## Data:
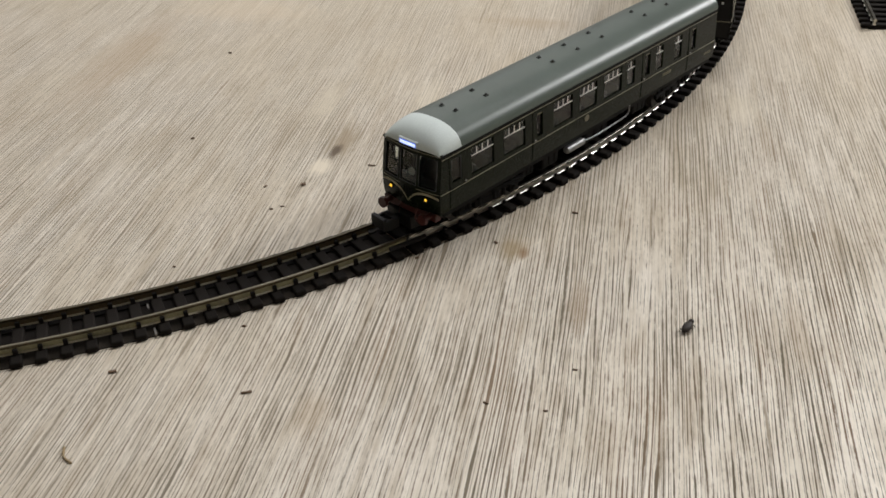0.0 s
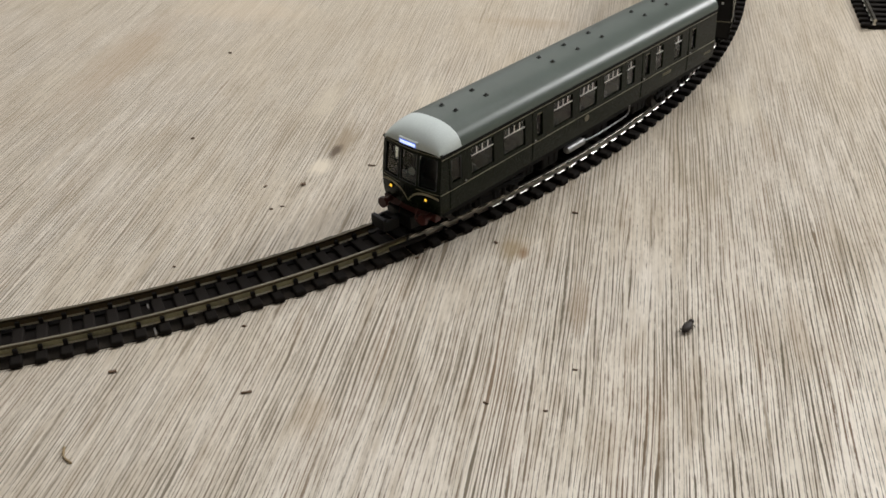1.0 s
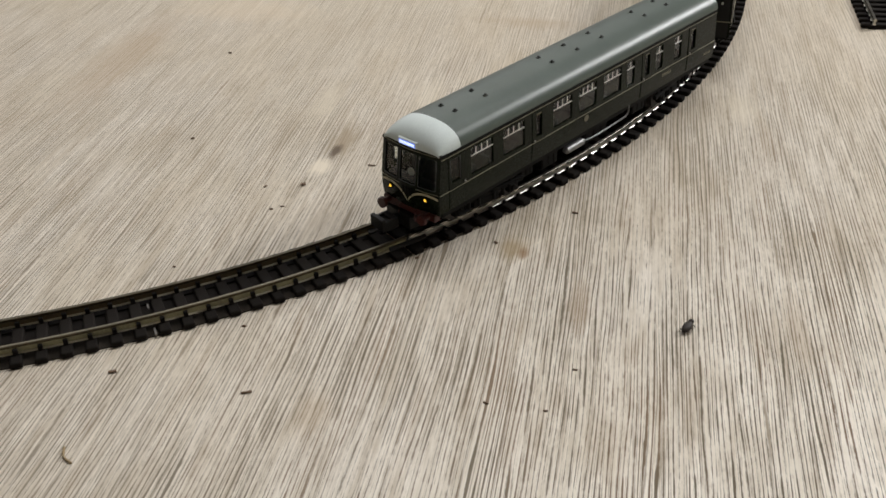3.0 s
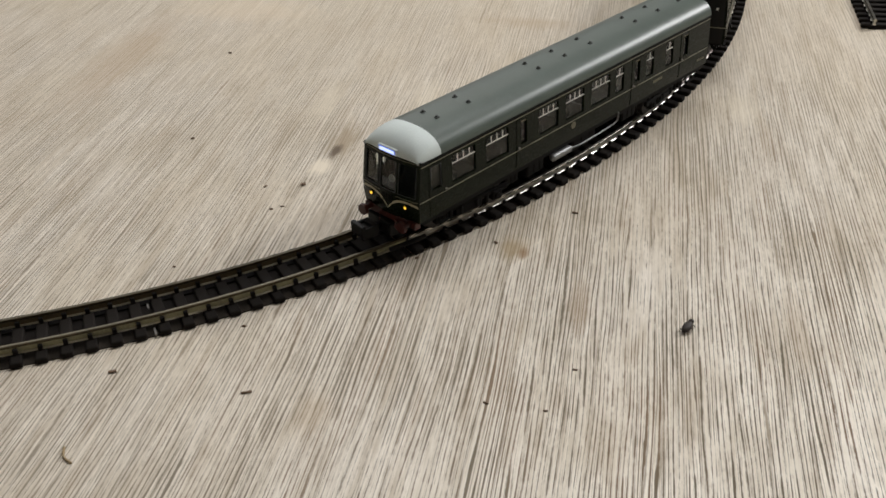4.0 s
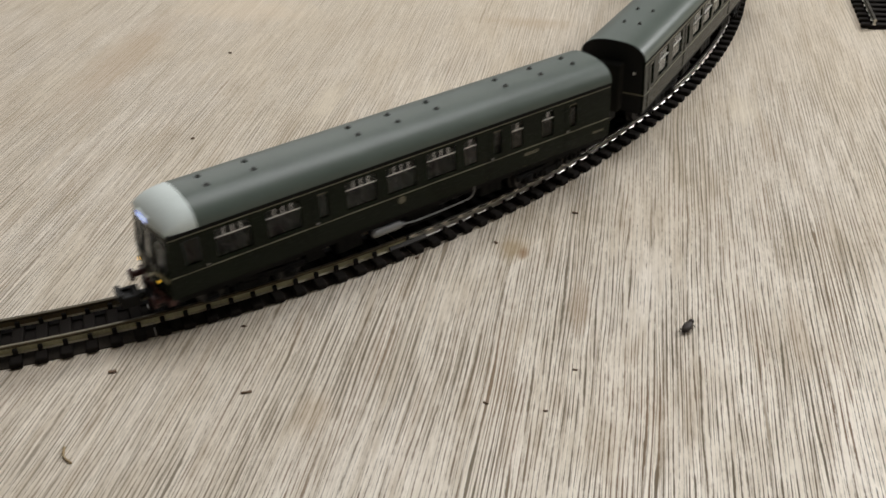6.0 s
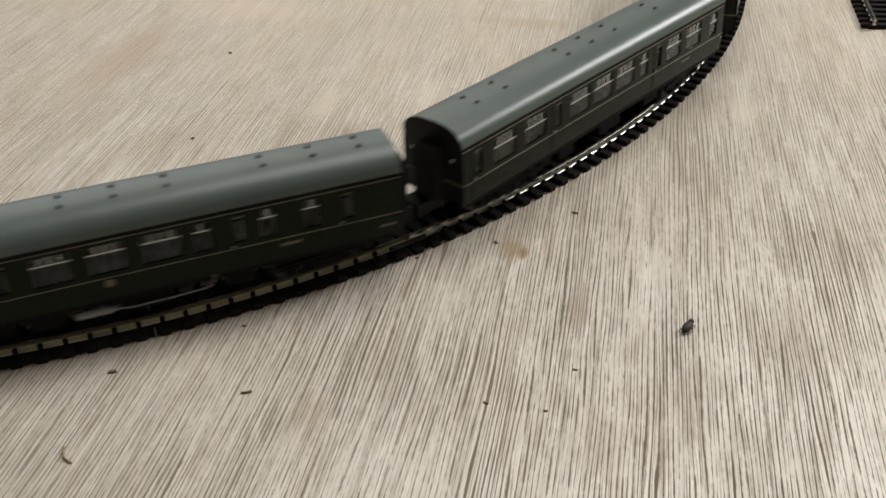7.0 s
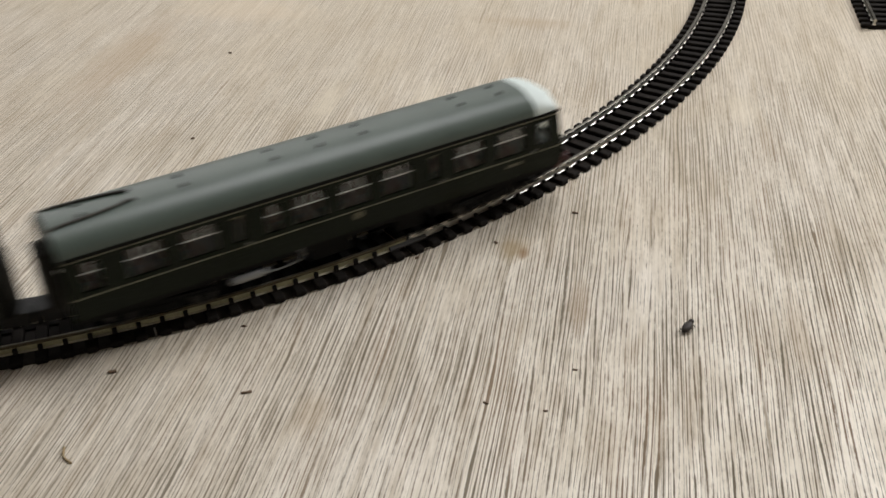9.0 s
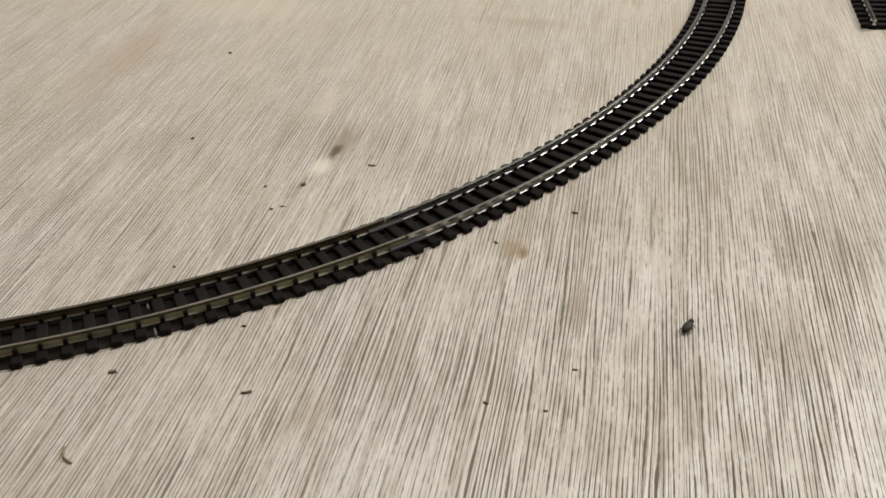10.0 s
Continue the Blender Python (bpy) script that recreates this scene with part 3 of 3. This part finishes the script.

## Short task:
Quote the data exactly, leaving every image out of the copy.

## Solution to this exercise:
0.0 s
1.0 s
3.0 s
4.0 s
6.0 s
7.0 s
9.0 s
10.0 s
Continue the Blender Python (bpy) script that recreates this scene with part 3 of 3. This part finishes the script.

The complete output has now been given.